• **Given instruction**
List each line of the data that holds the string "values", please.

+---+

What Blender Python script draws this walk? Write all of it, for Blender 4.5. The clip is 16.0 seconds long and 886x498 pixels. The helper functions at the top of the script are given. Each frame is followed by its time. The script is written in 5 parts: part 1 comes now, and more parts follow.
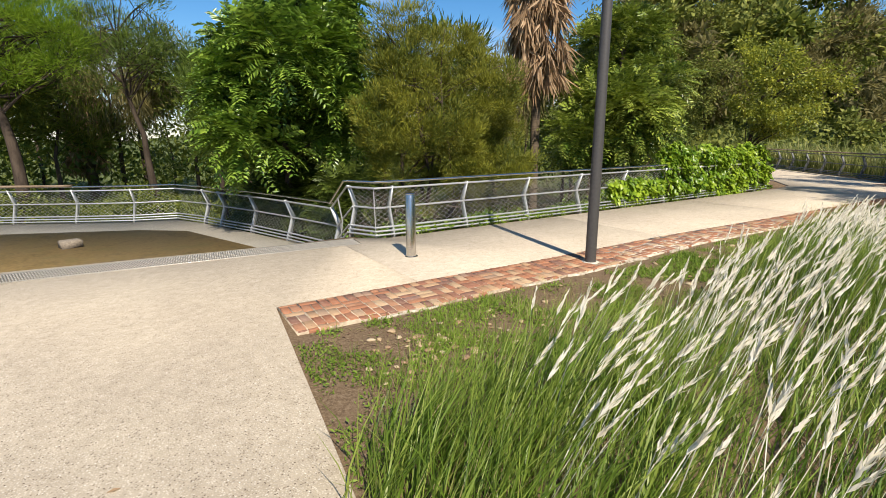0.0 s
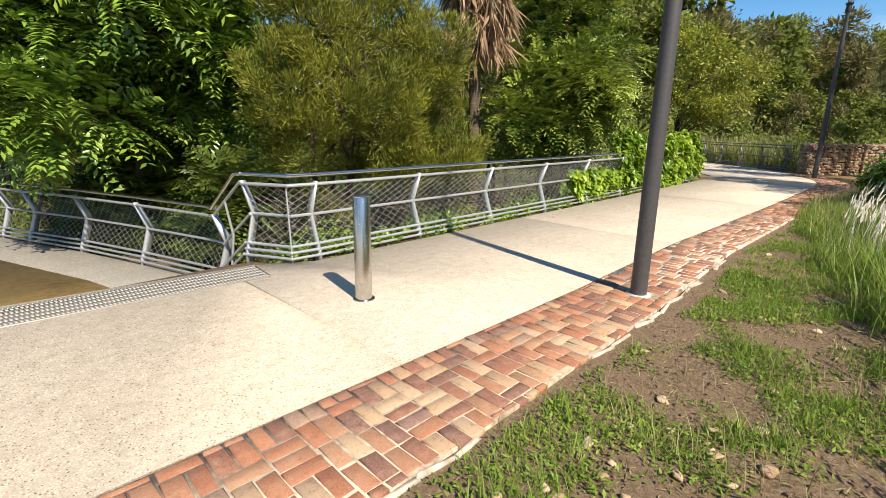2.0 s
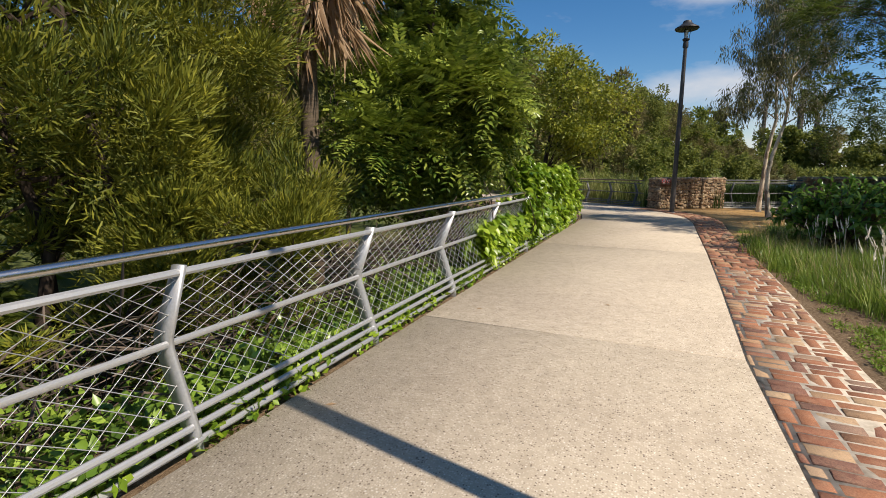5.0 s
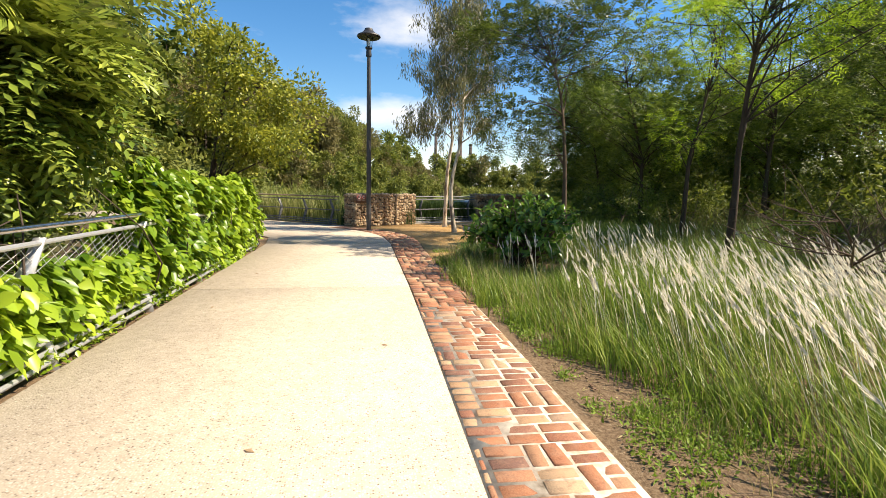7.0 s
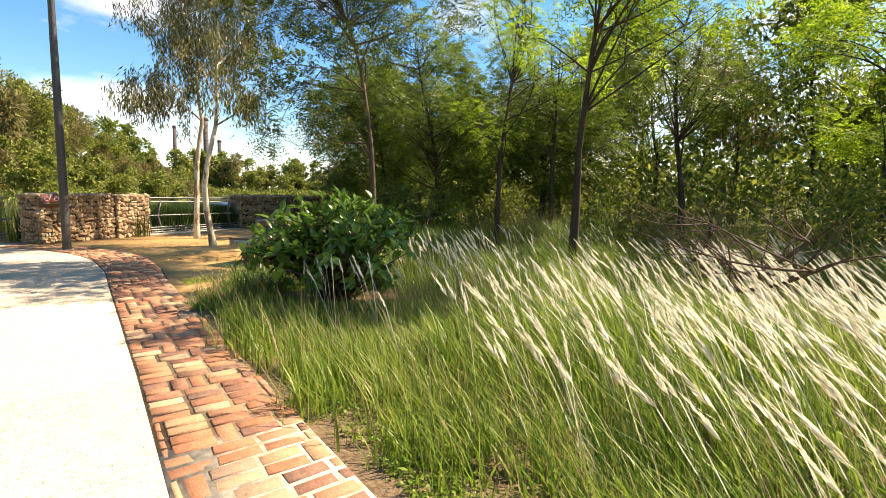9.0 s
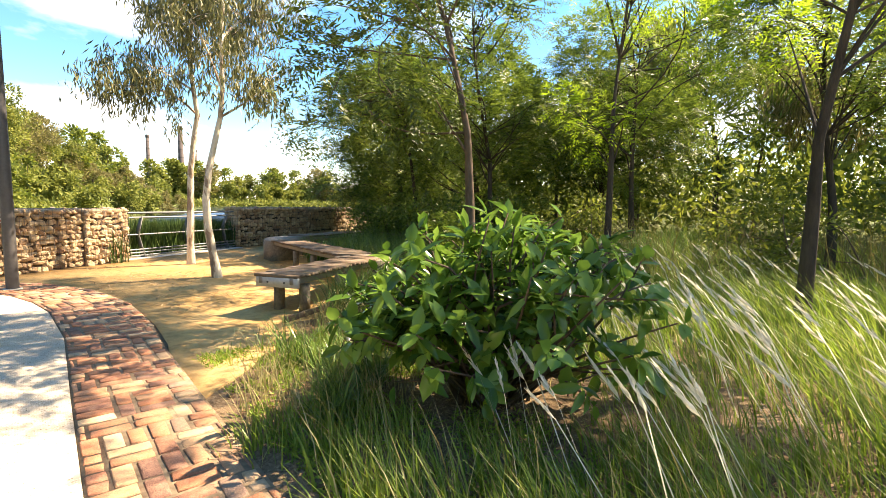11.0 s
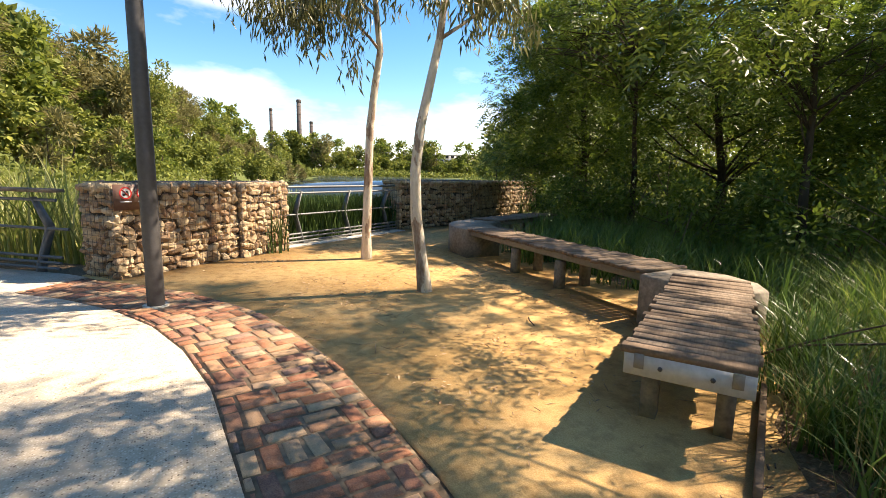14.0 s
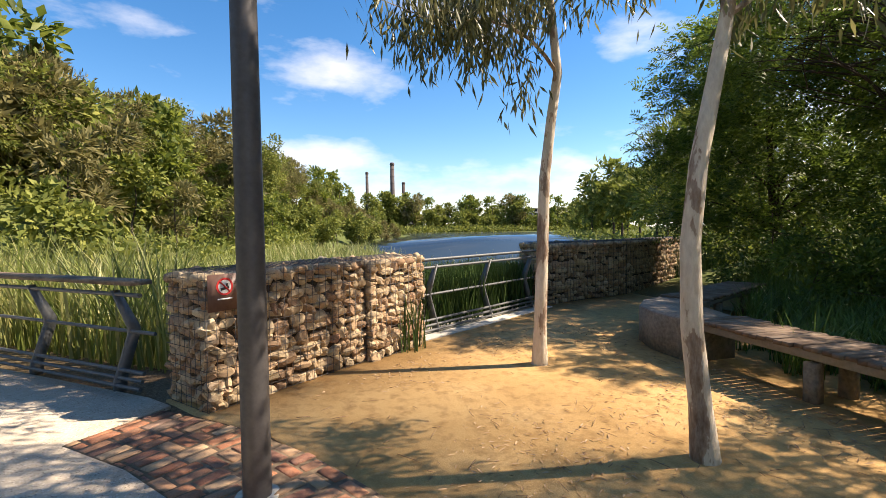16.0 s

+---+

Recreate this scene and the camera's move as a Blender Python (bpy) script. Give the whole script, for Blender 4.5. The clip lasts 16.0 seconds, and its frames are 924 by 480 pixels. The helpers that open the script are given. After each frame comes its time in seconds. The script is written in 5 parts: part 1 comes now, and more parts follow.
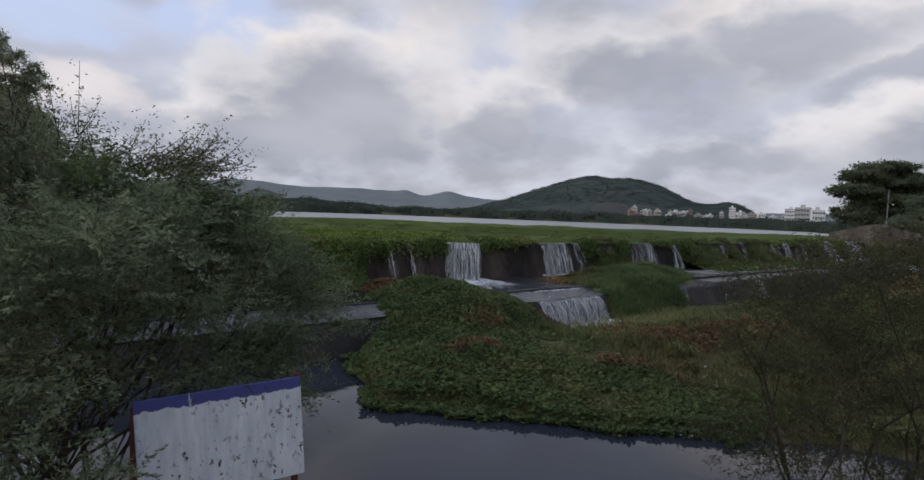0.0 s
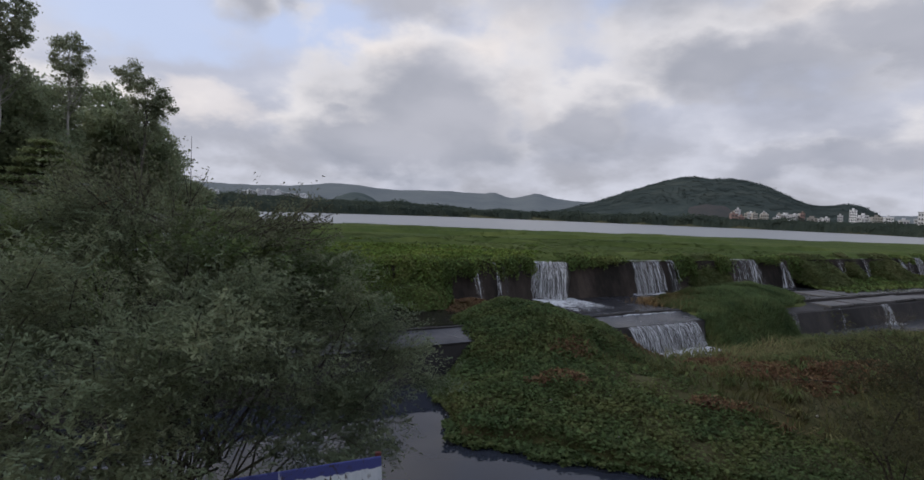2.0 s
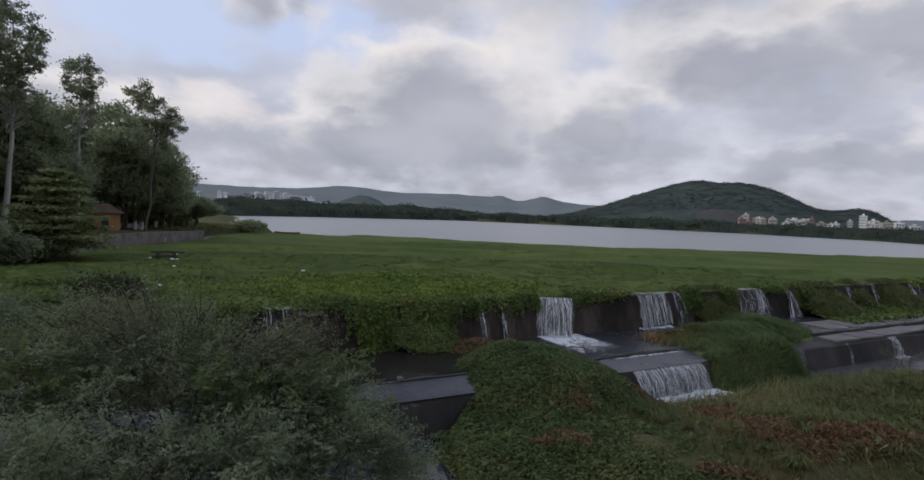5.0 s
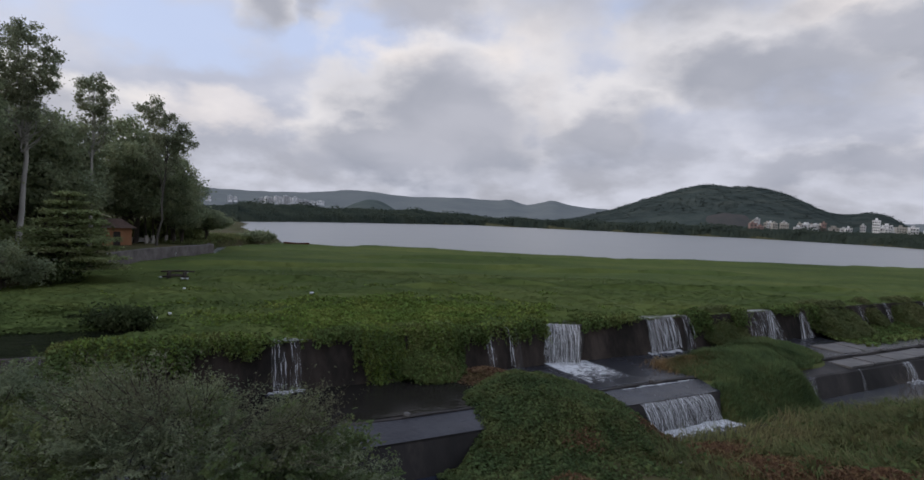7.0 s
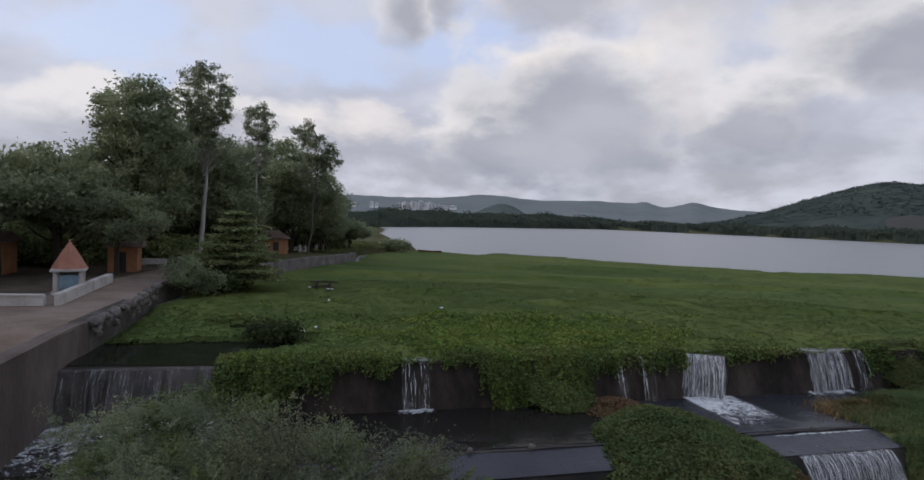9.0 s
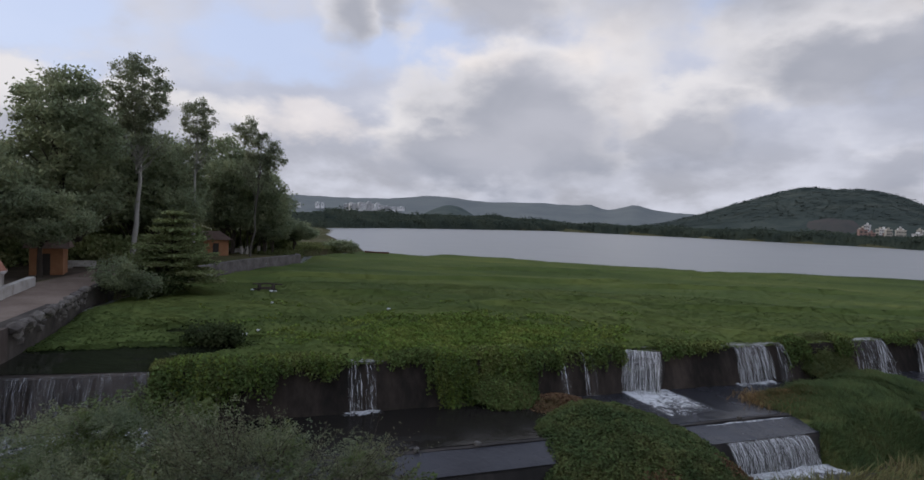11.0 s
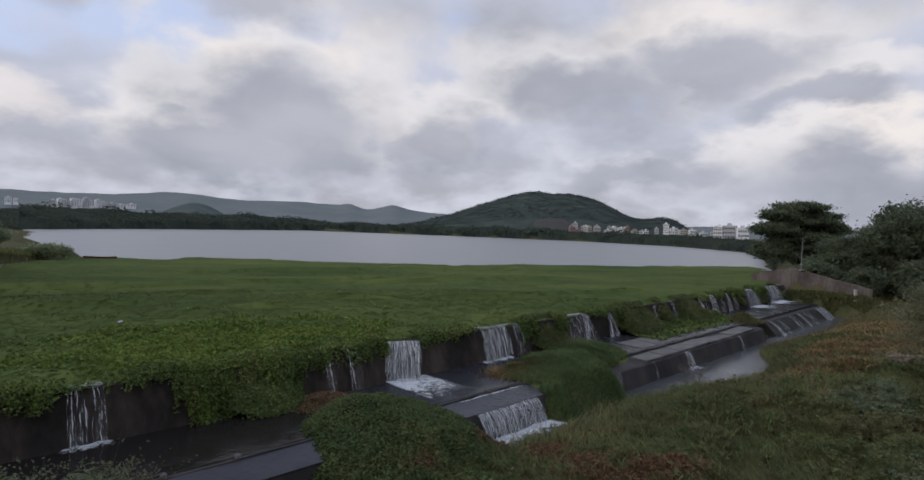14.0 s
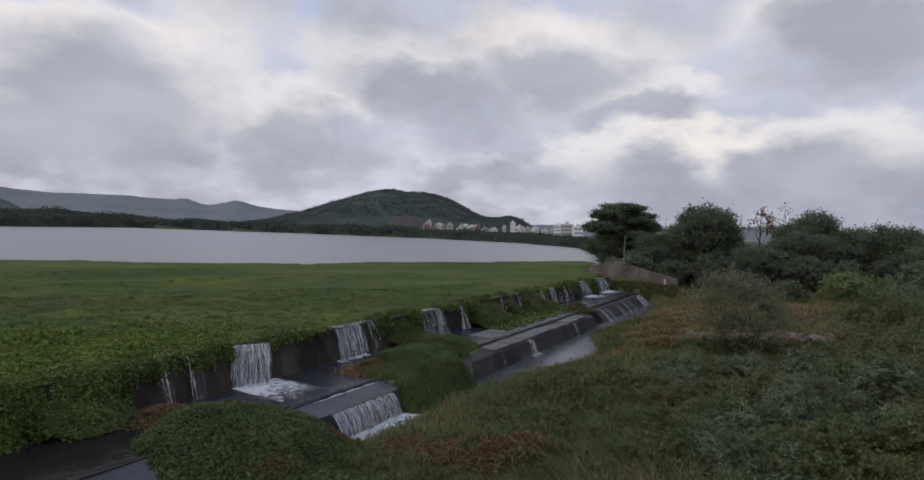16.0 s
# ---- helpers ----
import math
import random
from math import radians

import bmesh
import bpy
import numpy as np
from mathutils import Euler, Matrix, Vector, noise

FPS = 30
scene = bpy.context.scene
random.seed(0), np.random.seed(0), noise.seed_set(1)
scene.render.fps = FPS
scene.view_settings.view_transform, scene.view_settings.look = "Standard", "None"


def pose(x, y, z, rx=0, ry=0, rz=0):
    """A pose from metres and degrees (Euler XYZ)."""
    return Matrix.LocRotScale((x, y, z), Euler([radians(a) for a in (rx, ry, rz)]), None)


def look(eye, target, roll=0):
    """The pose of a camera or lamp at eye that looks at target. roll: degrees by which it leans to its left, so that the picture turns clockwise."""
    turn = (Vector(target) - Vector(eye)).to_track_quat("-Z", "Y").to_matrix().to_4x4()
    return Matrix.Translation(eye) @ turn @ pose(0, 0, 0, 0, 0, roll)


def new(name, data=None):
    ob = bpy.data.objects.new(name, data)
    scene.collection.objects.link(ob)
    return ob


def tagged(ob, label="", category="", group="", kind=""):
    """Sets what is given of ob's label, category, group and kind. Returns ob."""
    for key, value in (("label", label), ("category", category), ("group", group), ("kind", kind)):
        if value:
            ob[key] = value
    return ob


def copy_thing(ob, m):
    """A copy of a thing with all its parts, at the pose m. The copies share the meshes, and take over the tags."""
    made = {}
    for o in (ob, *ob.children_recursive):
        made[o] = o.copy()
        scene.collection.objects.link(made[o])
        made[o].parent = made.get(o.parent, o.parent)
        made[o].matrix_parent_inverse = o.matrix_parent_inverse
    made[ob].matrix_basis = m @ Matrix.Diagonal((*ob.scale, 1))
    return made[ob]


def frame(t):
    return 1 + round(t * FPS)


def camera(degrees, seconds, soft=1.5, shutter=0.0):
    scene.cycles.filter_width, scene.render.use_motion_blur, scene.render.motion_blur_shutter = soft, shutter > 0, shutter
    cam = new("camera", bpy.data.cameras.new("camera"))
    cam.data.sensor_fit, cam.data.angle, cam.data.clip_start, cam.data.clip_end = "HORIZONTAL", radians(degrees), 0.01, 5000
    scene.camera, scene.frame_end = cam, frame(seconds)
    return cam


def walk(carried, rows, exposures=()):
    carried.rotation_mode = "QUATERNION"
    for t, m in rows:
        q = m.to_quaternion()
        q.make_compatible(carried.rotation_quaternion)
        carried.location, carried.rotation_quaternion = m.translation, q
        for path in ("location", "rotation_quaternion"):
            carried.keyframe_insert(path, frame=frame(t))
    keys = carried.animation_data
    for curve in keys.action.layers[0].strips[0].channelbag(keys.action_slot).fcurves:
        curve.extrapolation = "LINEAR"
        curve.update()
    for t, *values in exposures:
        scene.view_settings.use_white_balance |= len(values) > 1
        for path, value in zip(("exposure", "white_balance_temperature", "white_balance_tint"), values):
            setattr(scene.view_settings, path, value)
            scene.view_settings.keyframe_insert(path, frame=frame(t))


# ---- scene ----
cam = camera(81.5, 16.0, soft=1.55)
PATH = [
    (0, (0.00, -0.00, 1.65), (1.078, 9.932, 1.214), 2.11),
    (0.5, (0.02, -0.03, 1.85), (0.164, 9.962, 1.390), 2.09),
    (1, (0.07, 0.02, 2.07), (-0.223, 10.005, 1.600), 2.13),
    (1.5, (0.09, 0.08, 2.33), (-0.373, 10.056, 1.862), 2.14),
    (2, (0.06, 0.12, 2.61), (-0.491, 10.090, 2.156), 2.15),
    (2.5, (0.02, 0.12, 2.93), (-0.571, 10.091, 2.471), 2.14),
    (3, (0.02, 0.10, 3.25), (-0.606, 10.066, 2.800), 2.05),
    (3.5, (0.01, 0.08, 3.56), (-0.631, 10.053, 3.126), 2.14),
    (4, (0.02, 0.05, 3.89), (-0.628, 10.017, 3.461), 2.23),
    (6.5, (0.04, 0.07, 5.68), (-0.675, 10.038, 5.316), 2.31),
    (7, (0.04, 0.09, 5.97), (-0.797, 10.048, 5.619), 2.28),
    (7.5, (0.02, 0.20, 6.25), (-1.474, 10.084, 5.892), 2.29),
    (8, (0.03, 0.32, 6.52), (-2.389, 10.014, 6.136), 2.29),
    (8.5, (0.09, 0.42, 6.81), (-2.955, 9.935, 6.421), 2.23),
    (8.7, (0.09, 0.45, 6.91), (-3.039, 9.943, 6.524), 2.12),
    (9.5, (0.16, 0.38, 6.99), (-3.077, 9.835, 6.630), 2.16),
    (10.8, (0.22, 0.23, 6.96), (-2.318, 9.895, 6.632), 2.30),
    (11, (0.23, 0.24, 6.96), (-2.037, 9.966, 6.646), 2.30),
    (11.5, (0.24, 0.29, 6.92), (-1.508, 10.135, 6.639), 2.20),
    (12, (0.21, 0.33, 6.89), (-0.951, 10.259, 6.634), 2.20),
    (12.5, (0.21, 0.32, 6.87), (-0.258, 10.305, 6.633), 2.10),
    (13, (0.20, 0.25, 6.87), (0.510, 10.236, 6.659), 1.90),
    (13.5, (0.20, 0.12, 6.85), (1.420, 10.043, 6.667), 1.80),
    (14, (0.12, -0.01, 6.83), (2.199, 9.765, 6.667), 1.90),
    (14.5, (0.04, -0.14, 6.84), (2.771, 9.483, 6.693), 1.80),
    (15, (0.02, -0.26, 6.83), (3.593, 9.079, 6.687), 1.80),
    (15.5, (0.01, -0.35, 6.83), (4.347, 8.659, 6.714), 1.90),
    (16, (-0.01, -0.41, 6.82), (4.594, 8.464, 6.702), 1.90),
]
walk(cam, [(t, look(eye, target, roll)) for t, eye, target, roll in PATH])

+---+

• **Problem solution**
    for t, *values in exposures:
        scene.view_settings.use_white_balance |= len(values) > 1
        for path, value in zip(("exposure", "white_balance_temperature", "white_balance_tint"), values):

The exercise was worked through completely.